> Raw data:
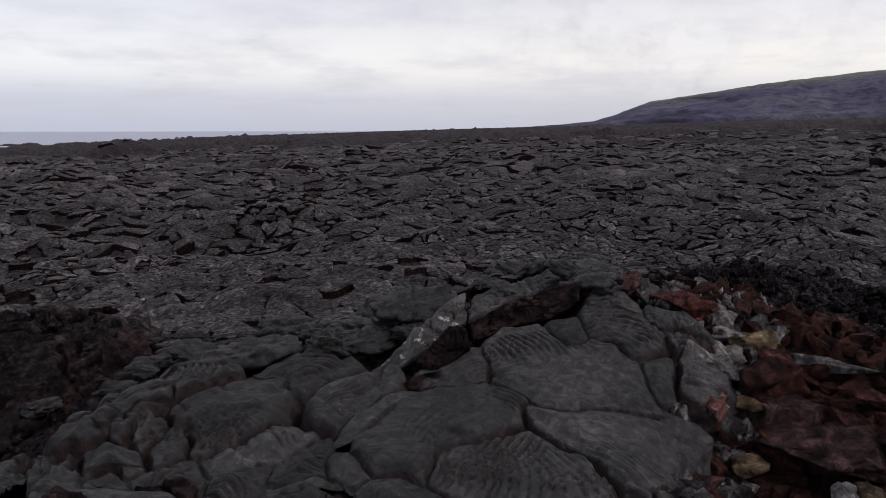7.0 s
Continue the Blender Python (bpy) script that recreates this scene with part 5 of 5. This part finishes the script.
# loose rubble
def scatter(n, bounds, seed, low, high, want, sink=0.25):
    """Random places by bearing and distance where want() is high, and sizes mostly small."""
    rs = np.random.RandomState(seed)
    a0, a1, r0, r1 = bounds
    az = np.radians(a0 + (a1 - a0) * rs.rand(n * 4))
    r = np.sqrt(r0 * r0 + (r1 * r1 - r0 * r0) * rs.rand(n * 4))
    x, y = -r * np.sin(az), r * np.cos(az)
    ok = rs.rand(n * 4) < want(x, y)
    x, y = x[ok][:n], y[ok][:n]
    s = low + (high - low) * rs.rand(len(x)) ** 3
    red, silver, rubble = zones(x, y)
    z = lie(x, y) - 0.1 + rubble * (lumps(x, y) - 0.12) + red * 0.4 * broken_up(x, y, 0.6) + s * (0.3 - sink)
    return np.stack([x, y, z], -1), s


def rubble_here(x, y):
    return smooth(0.3, 0.7, zones(x, y)[2])


def red_here(x, y):
    return smooth(0.25, 0.6, zones(x, y)[0])


clinker("black_clinker", "loose black clinker over the rubbly lava mound", *scatter(9000, (86, 206, 3.4, 12.5), 3, 0.025, 0.10, rubble_here, 0.1), 3, BLACK)
clinker("black_clinker", "loose black clinker on a low mound", *scatter(2500, (25, 55, 16, 24), 4, 0.08, 0.45, rubble_here), 4, BLACK)
clinker("red_cinders", "loose dark red cinders in the hollow of the ridge", *scatter(6000, (-36, 46, 2.8, 5.1), 5, 0.025, 0.16, red_here), 5, RED)
clinker("grey_chips", "grey lava chips between the slabs", *scatter(2500, (44, 104, 2.8, 6.8), 6, 0.02, 0.09, lambda x, y: 0.6 + 0 * x), 6, BLACK)

clinker("pale_shards", "glittering pale and pink shards at the slab edge", *scatter(700, (40, 47.5, 3.6, 6.1), 7, 0.03, 0.12, lambda x, y: 1 + 0 * x, -0.1), 7, PALE)
clinker("rusty_shards", "rust-coloured shards at the slab edge", *scatter(800, (32, 46.5, 3.3, 6.1), 8, 0.04, 0.17, lambda x, y: 1 + 0 * x, 0.0), 8, RUST)
clinker("grey_shards", "crumbled grey crust shards along the slab edge", *scatter(700, (40.5, 47.5, 3.0, 5.0), 9, 0.03, 0.14, lambda x, y: 1 + 0 * x, -0.15), 9, CRUST)


def lump_mesh(seed, sub, mat):
    """A rounded, folded lump of lava about one metre across, bulging between creases."""
    bm = bmesh.new()
    bmesh.ops.create_icosphere(bm, subdivisions=sub, radius=1.0)
    shift = Vector((seed * 3.7, seed * 1.9, seed * 0.7))
    for v in bm.verts:
        p = v.co.copy()
        rad = 0.36 + 0.20 * noise.noise(p * 1.1 + shift) + 0.26 * abs(noise.noise(p * 1.9 + shift)) + 0.15 * abs(noise.noise(p * 4.3 + shift)) + 0.07 * abs(noise.noise(p * 9.0 + shift)) + 0.03 * noise.noise(p * 19.0 + shift)
        v.co = p * rad
    for f in bm.faces:
        f.smooth = True
    me = bpy.data.meshes.new("lava_lump")
    bm.to_mesh(me)
    bm.free()
    me.materials.append(mat)
    return me


def small_lumps(name, label, places, sizes, seed, mat):
    """Small rounded lumps in one mesh."""
    variants = []
    for v in range(6):
        me = lump_mesh(60 + v, 2, mat)
        co = np.zeros(len(me.vertices) * 3, np.float32)
        me.vertices.foreach_get("co", co)
        tri = np.zeros(len(me.polygons) * 3, np.int32)
        me.polygons.foreach_get("vertices", tri)
        variants.append((co.reshape(-1, 3), tri.reshape(-1, 3)))
        bpy.data.meshes.remove(me)
    rs = np.random.RandomState(seed)
    vs, fs, base = [], [], 0
    for (x, y, z), s in zip(places, sizes):
        co, tri = variants[rs.randint(6)]
        a = rs.rand() * 2 * math.pi
        ca, sa = math.cos(a), math.sin(a)
        vs.append((co * s * (0.8 + 0.7 * rs.rand(3)) * (1.2, 1.0, 0.8)) @ np.array([[ca, sa, 0], [-sa, ca, 0], [0, 0, 1]]) + (x, y, z))
        fs.append(tri + base)
        base += len(co)
    ob = new(name, mesh_of(name, np.concatenate(vs), [np.concatenate(fs)], [mat]))
    return tagged(ob, label, "rubble", kind="stuff")


rs = np.random.RandomState(8)
lump_meshes = [lump_mesh(k, 4, LUMPY) for k in range(9)]


def lumpy_here(x, y):
    """The rubble but for its great slabs, their hollow, and the gap below the crest."""
    open_to = 1 - np.clip(mound(x, y, 107, 7.1, 2.0, 0.9, 1.3, 0, 2) + mound(x, y, 130, 5.0, 1.3, 0.7, 1.2, 0, 2) + mound(x, y, 142, 6.9, 0.3, 0.8, 1.3, 0, 2) + mound(x, y, 140, 7.9, 1.9, 0.5, 1.2, 0, 2), 0, 1)
    return rubble_here(x, y) * open_to


places, sizes = scatter(298, (86, 206, 3.7, 11.0), 11, 0.25, 0.75, lumpy_here, 0.38)
for k, ((x, y, z), s) in enumerate(zip(places, sizes)):
    ob = new("lava_lump", lump_meshes[k % 9])
    s = s * (0.62 if math.hypot(x, y) > 8.3 else 1.0)
    ob.matrix_world = pose(x, y, z + 0.05, rs.uniform(-22, 22), rs.uniform(-22, 22), math.degrees(math.atan2(-x, y)) + rs.uniform(-50, 50)) @ Matrix.Diagonal((s * rs.uniform(1.1, 1.7), s * rs.uniform(0.8, 1.1), s * rs.uniform(0.45, 0.8), 1))
    tagged(ob, "black rounded folded lava lump on the rubble mound", "rock", "lumps of the black mound")
toe_meshes = [lump_mesh(20 + k, 4, LOBE) for k in range(5)]
places, sizes = scatter(70, (52, 98, 5.1, 7.0), 15, 0.18, 0.5, lambda x, y: 1 + 0 * x, 0.1)
for k, ((x, y, z), s) in enumerate(zip(places, sizes)):
    ob = new("lava_toe", toe_meshes[k % 5])
    ob.matrix_world = pose(x, y, z + 0.06, rs.uniform(-15, 15), rs.uniform(-15, 15), rs.uniform(0, 360)) @ Matrix.Diagonal((s * rs.uniform(1.2, 1.8), s, s * rs.uniform(0.5, 0.7), 1))
    tagged(ob, "small rounded grey lava toe behind the slabs", "rock", "toes behind the slabs")
small_lumps("black_rubble", "small black knobbly lava lumps over the mound", *scatter(4300, (86, 206, 3.3, 12.5), 13, 0.09, 0.30, lumpy_here, 0.2), 13, RUBBLY)
small_lumps("black_rubble", "small black knobbly lava lumps at the foot of the mound", *scatter(1500, (113, 206, 3.4, 5.4), 14, 0.09, 0.34, lambda x, y: 1 + 0 * x, 0.1), 14, RUBBLY)
places, sizes = scatter(190, (14, 46, 3.0, 4.9), 12, 0.10, 0.30, red_here)
for k, ((x, y, z), s) in enumerate(zip(places, sizes)):
    stone("red_block", x, y, z, (s * (0.8 + 0.6 * rs.rand()), s, s * (0.6 + 0.4 * rs.rand())), (rs.uniform(-25, 25), rs.uniform(-25, 25), rs.uniform(0, 360)),
          DARK_RED if rs.rand() < 0.6 else RED, "dark red angular lava block in the rubble", "rock", "blocks of the red ridge", k % 7, 3)

places, sizes = scatter(34, (38.5, 46.5, 3.3, 5.7), 17, 0.10, 0.30, lambda x, y: 1 + 0 * x, -0.1)
for k, ((x, y, z), s) in enumerate(zip(places, sizes)):
    stone("crusted_block", x, y, z, (s * (0.8 + 0.6 * rs.rand()), s, s * (0.6 + 0.4 * rs.rand())), (rs.uniform(-25, 25), rs.uniform(-25, 25), rs.uniform(0, 360)),
          (PINK, PALE, OCHRE, RUST)[k % 4], "mineral-crusted lava fragment at the slab edge", "rock", "crusted fragments at the slab edge", k % 7, 3)
clinker("pale_chips", "pale chips of crust strewn over the plain", *scatter(900, (-34, 204, 8.5, 55), 21, 0.05, 0.24, lambda x, y: 1 - rubble_here(x, y), -0.9), 21, PALE)

crust_of_the_plain()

> Instructions to follow: Every line from the one containing "Continue the Blender" through the one containing "return smooth(0.25, 0.6, zones(x, y)[0])" is to be given again exactly, both ends included, and no line outside that range.

> Worked solution:
Continue the Blender Python (bpy) script that recreates this scene with part 5 of 5. This part finishes the script.
# loose rubble
def scatter(n, bounds, seed, low, high, want, sink=0.25):
    """Random places by bearing and distance where want() is high, and sizes mostly small."""
    rs = np.random.RandomState(seed)
    a0, a1, r0, r1 = bounds
    az = np.radians(a0 + (a1 - a0) * rs.rand(n * 4))
    r = np.sqrt(r0 * r0 + (r1 * r1 - r0 * r0) * rs.rand(n * 4))
    x, y = -r * np.sin(az), r * np.cos(az)
    ok = rs.rand(n * 4) < want(x, y)
    x, y = x[ok][:n], y[ok][:n]
    s = low + (high - low) * rs.rand(len(x)) ** 3
    red, silver, rubble = zones(x, y)
    z = lie(x, y) - 0.1 + rubble * (lumps(x, y) - 0.12) + red * 0.4 * broken_up(x, y, 0.6) + s * (0.3 - sink)
    return np.stack([x, y, z], -1), s


def rubble_here(x, y):
    return smooth(0.3, 0.7, zones(x, y)[2])


def red_here(x, y):
    return smooth(0.25, 0.6, zones(x, y)[0])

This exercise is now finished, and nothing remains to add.